**PROBLEM TO SOLVE**.
Set down exactly the lines that run from the line with "setattr(scene.view_settings, path, value)" to the end of the data, and nothing else.

== DATA EXCERPT ==

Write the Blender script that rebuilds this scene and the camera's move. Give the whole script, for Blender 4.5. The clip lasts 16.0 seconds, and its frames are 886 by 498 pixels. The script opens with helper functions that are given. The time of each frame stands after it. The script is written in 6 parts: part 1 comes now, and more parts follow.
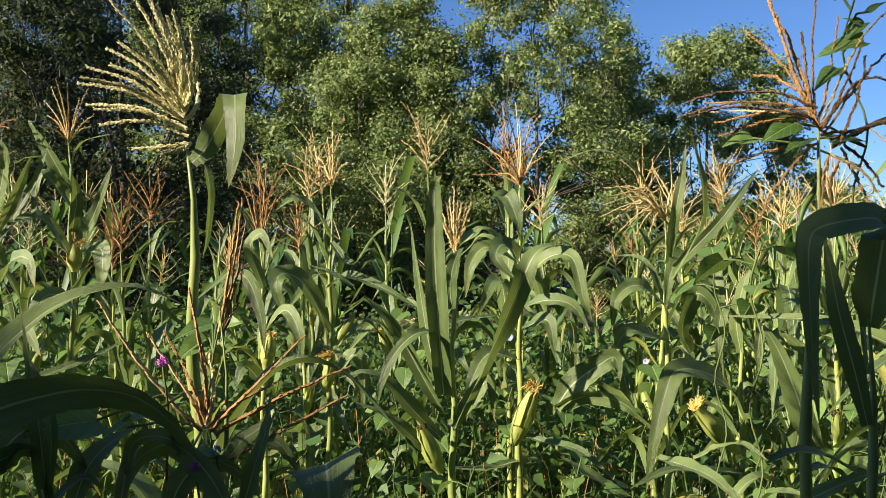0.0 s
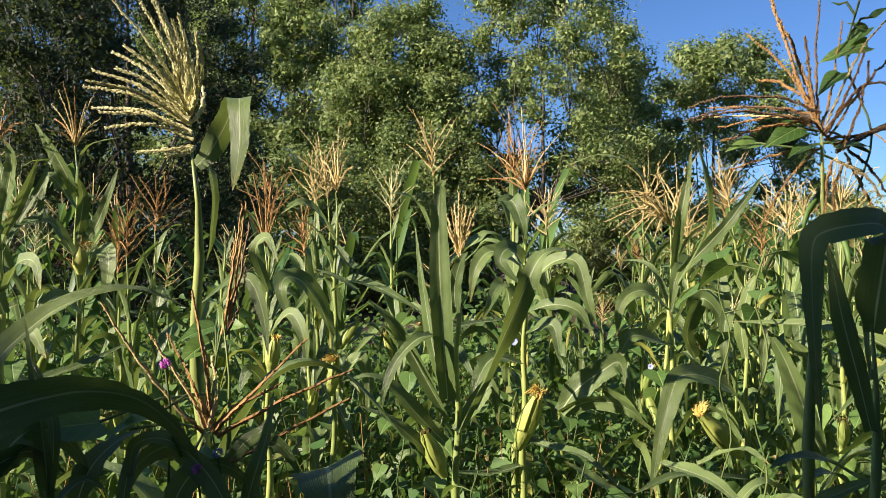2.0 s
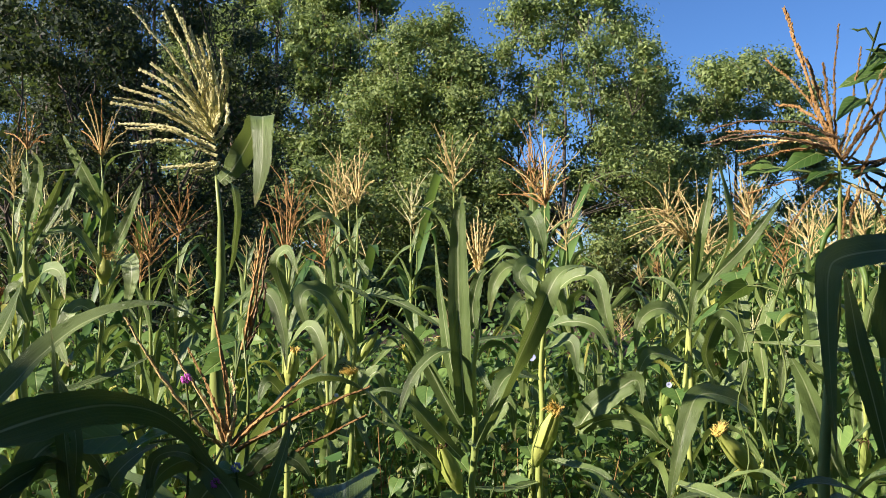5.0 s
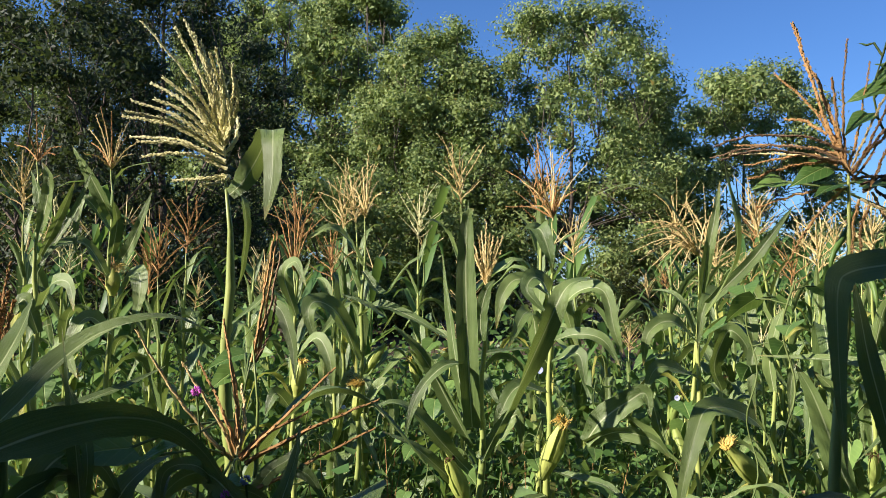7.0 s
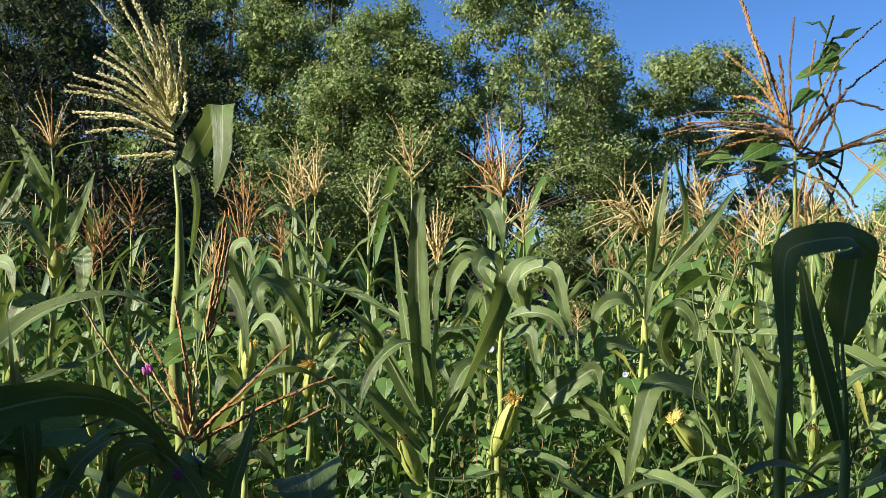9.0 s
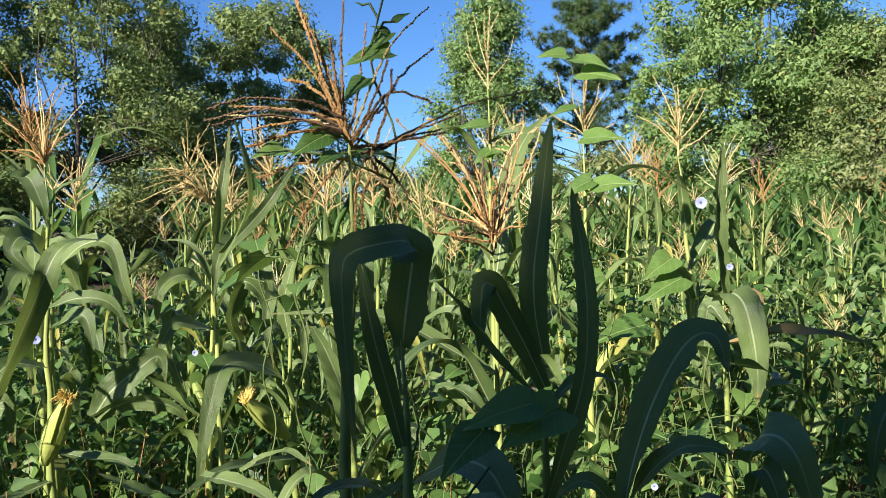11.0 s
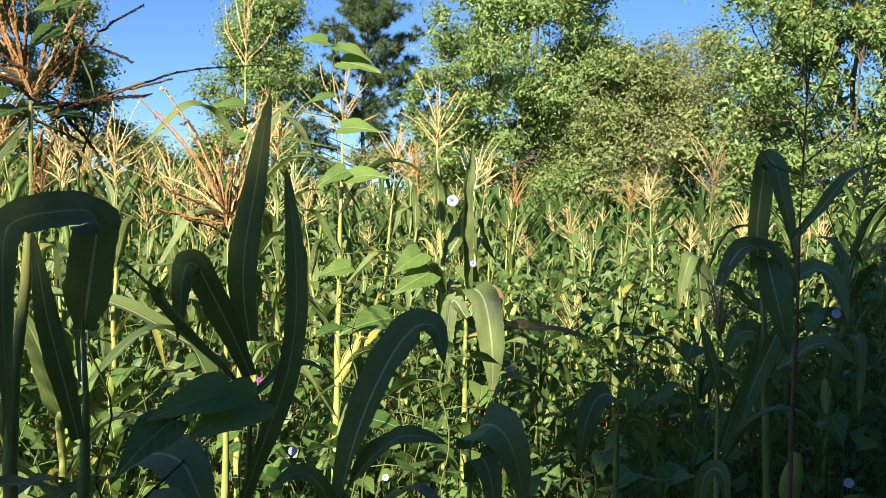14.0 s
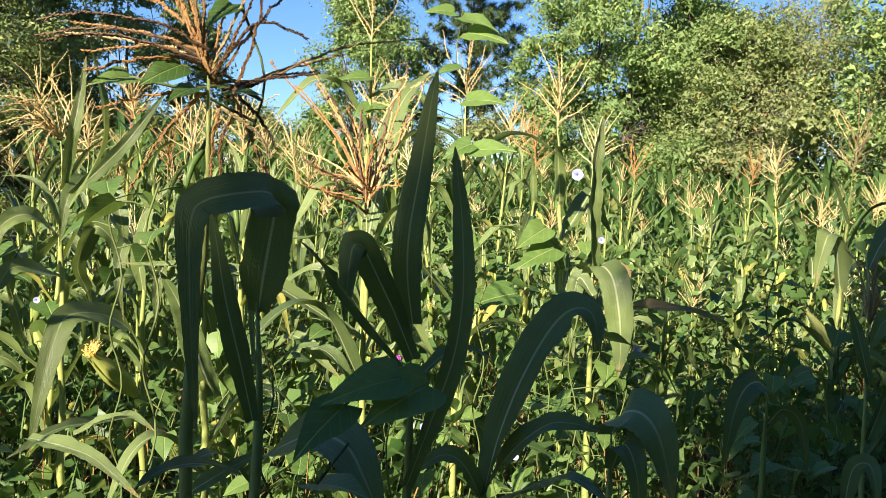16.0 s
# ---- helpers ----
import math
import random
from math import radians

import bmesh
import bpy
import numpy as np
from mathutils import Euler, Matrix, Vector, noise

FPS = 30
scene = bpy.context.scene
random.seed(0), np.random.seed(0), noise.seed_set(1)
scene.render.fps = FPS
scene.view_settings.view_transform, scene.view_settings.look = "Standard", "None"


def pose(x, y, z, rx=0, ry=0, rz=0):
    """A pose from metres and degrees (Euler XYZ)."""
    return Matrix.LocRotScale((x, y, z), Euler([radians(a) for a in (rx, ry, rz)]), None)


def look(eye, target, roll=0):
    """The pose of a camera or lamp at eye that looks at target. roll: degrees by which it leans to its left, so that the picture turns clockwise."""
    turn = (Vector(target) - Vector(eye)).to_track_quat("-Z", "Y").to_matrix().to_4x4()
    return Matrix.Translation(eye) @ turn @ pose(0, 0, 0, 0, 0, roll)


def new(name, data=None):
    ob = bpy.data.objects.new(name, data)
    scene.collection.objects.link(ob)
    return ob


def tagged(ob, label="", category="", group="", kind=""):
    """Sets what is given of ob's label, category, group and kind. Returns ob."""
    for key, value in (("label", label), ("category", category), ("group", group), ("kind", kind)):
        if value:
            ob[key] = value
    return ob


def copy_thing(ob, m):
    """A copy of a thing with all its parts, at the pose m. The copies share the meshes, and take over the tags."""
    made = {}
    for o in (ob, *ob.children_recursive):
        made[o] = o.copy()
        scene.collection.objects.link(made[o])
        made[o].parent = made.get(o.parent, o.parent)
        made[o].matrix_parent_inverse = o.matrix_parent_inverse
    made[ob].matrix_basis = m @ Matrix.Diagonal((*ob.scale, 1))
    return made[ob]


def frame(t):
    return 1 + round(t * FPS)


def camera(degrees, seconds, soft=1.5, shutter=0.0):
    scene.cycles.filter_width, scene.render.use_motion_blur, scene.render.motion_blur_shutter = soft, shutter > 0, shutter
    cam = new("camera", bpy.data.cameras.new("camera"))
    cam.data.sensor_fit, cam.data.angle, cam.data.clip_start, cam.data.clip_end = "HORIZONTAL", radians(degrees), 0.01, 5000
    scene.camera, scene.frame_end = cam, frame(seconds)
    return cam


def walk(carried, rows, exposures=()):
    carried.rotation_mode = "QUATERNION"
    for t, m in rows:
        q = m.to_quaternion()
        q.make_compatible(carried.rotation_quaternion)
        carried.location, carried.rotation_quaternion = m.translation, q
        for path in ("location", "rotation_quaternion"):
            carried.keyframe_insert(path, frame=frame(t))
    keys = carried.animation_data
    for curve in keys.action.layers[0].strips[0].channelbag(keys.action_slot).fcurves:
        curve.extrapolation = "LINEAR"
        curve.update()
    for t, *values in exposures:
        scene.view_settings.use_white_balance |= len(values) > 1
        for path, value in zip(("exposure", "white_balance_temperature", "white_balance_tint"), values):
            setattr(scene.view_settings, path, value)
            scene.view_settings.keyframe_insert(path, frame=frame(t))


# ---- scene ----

===

**THE COMPLETED TASK**.
            setattr(scene.view_settings, path, value)
            scene.view_settings.keyframe_insert(path, frame=frame(t))


# ---- scene ----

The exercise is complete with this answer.